We really like the sharp shapes and cut-out feel in Monge Quentin’s figurative illustrations. A clever use of mixed media keep the characters looking fresh, often using suitably simple forms and expressive shades and dashes.
Although still working his way through his studies, third-year Illustration student Michael Driver’s work is already super polished. He has a confident style that employs a playful and inventive use of materials to keep each image fun and engaging.
Distinctively styled figures and dappled textures give Beth Walrond’s illustrations a nicely individual character. From their block-like hands to their almost cubic frames, Beth draws every shape in her work from her own, creative perspective.
London-based illustrator, Scott Smith has a knack for using cool, foreboding colour combinations to evoke a sense of eeriness. Combined with sharp, cutting skylines, his cityscapes and other scenes have a great atmospheric feel to them.
Intuitive marks, collected and torn paper, paint, and charcoal are all part of the organic process that Grace Alexandra Russell goes through to create her emotive images. She takes us through the various, interesting stages of her work.
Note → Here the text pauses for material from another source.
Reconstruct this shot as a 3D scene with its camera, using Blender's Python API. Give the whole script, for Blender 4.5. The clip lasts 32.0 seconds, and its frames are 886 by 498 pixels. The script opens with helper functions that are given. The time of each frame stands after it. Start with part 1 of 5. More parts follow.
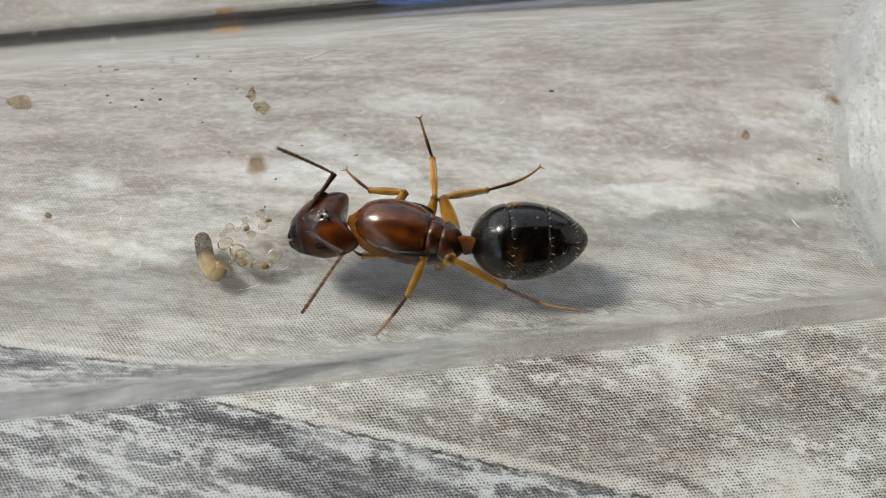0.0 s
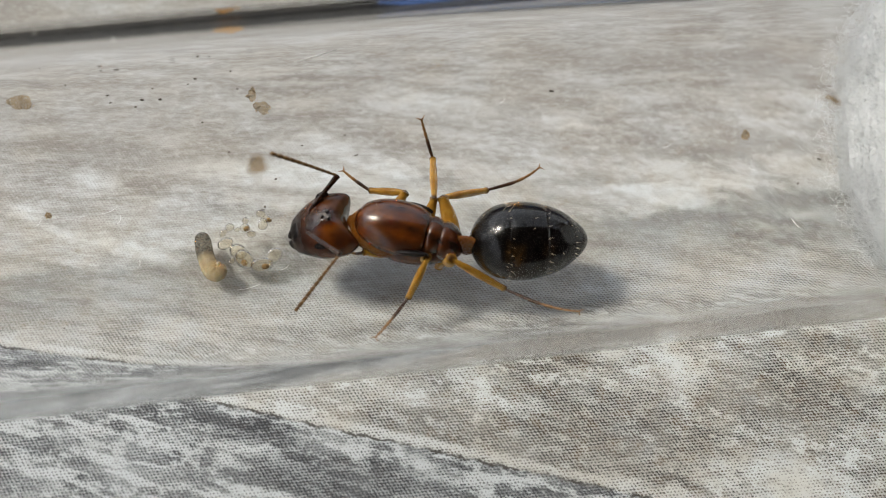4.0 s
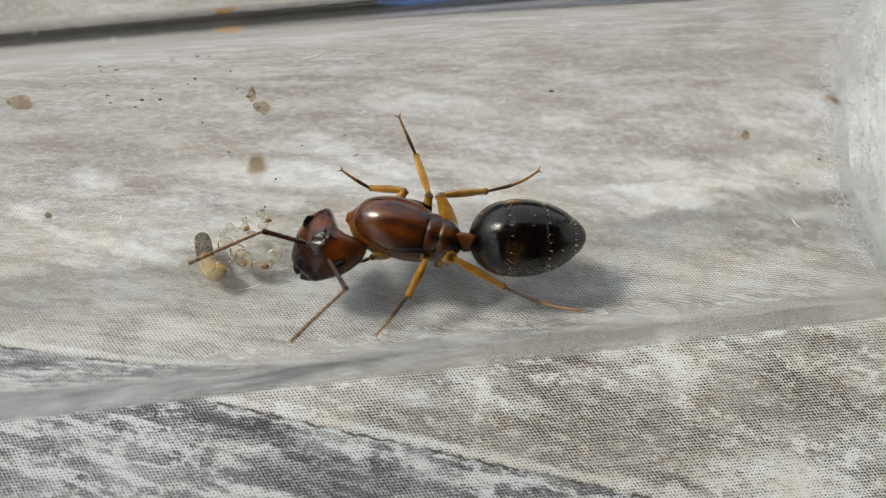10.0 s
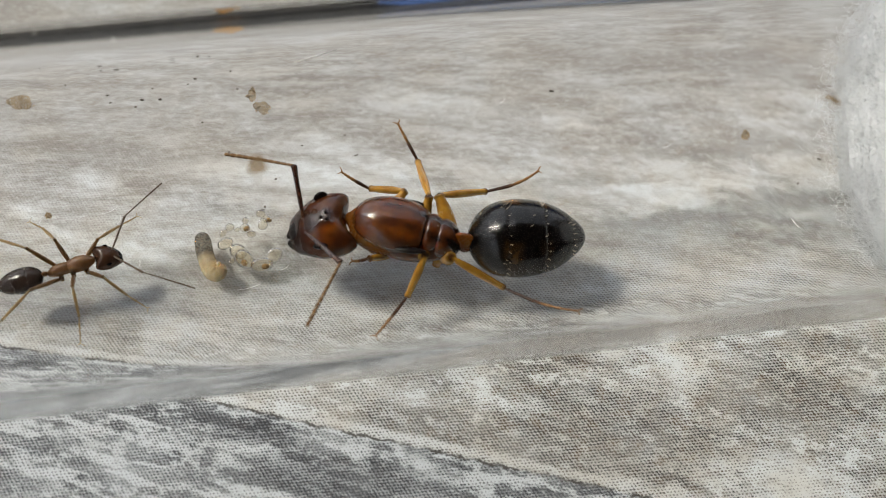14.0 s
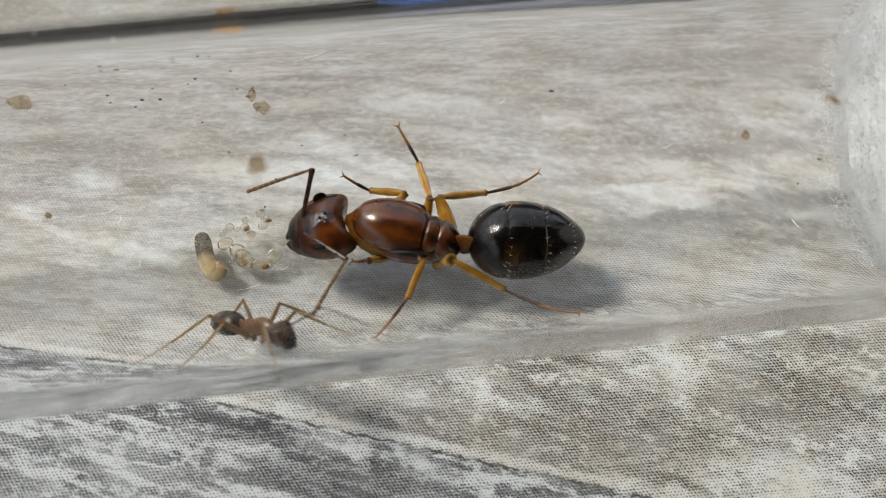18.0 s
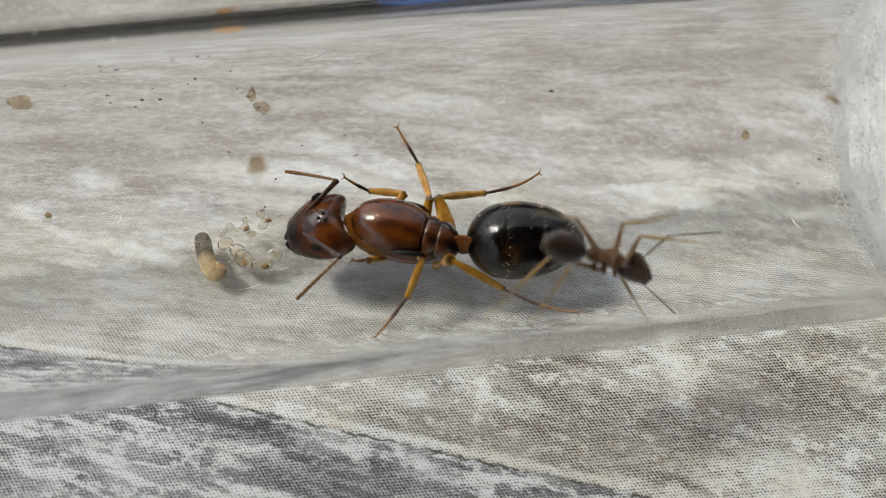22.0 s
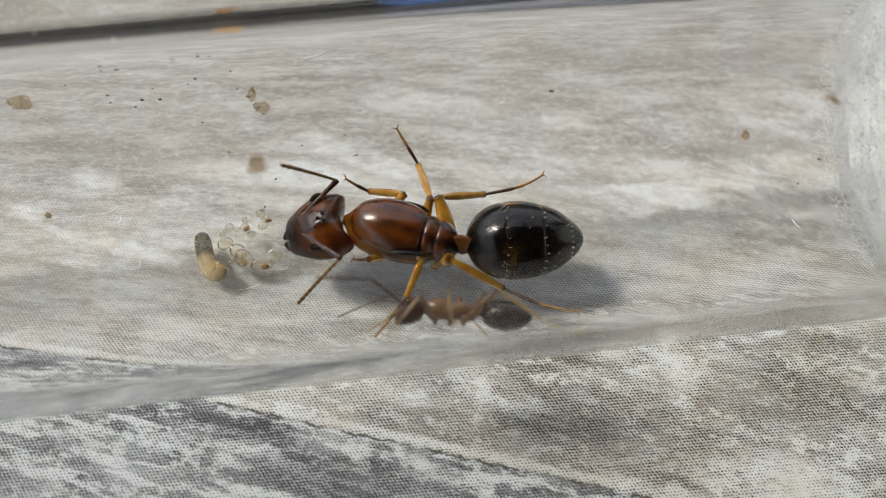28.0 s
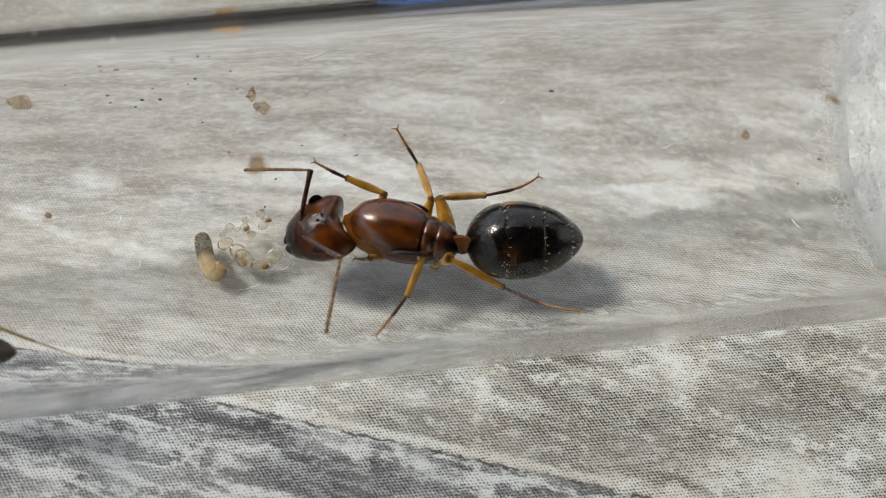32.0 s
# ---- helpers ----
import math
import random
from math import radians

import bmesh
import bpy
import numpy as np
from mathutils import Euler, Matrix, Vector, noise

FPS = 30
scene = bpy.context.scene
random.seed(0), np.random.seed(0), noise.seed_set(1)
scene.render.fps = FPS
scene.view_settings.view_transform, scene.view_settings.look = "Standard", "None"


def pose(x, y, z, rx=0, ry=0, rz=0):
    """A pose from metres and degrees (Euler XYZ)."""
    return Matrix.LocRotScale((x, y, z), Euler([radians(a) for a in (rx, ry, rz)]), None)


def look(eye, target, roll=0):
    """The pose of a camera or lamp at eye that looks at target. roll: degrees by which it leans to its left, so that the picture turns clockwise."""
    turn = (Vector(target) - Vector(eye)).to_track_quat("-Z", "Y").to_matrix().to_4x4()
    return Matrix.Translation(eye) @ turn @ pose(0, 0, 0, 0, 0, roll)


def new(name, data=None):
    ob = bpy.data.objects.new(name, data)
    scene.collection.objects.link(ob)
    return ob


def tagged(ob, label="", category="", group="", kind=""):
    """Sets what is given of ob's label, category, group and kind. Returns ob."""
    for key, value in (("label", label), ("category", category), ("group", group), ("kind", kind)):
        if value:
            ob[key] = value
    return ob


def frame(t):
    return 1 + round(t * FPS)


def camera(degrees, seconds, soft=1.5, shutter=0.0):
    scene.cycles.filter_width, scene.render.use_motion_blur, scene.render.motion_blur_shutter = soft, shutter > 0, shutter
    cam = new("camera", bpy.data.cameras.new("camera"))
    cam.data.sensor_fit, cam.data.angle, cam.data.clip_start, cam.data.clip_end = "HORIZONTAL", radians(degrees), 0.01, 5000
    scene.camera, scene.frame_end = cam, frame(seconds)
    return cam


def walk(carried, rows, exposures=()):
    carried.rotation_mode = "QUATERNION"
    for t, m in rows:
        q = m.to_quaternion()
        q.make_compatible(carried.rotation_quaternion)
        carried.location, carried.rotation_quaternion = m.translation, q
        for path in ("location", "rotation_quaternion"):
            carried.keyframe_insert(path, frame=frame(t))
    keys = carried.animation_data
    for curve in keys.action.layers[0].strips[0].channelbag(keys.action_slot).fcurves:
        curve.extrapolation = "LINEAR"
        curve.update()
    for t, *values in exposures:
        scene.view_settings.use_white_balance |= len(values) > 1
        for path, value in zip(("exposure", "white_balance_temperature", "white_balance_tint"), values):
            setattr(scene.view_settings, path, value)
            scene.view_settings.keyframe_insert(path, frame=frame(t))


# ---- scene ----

Sam Glynn’s process involves paying close attention to colour and texture, and moving between different programs to get the desired effect. The resulting images are bold but also have some really nice variations in atmosphere and tone.
Italian illustrator, Davide Bonazzi combines thoughtful symbolism worked into his compositions with considered drawings and painterly textures. Here are just a few of the narratives he creates in his engaging images.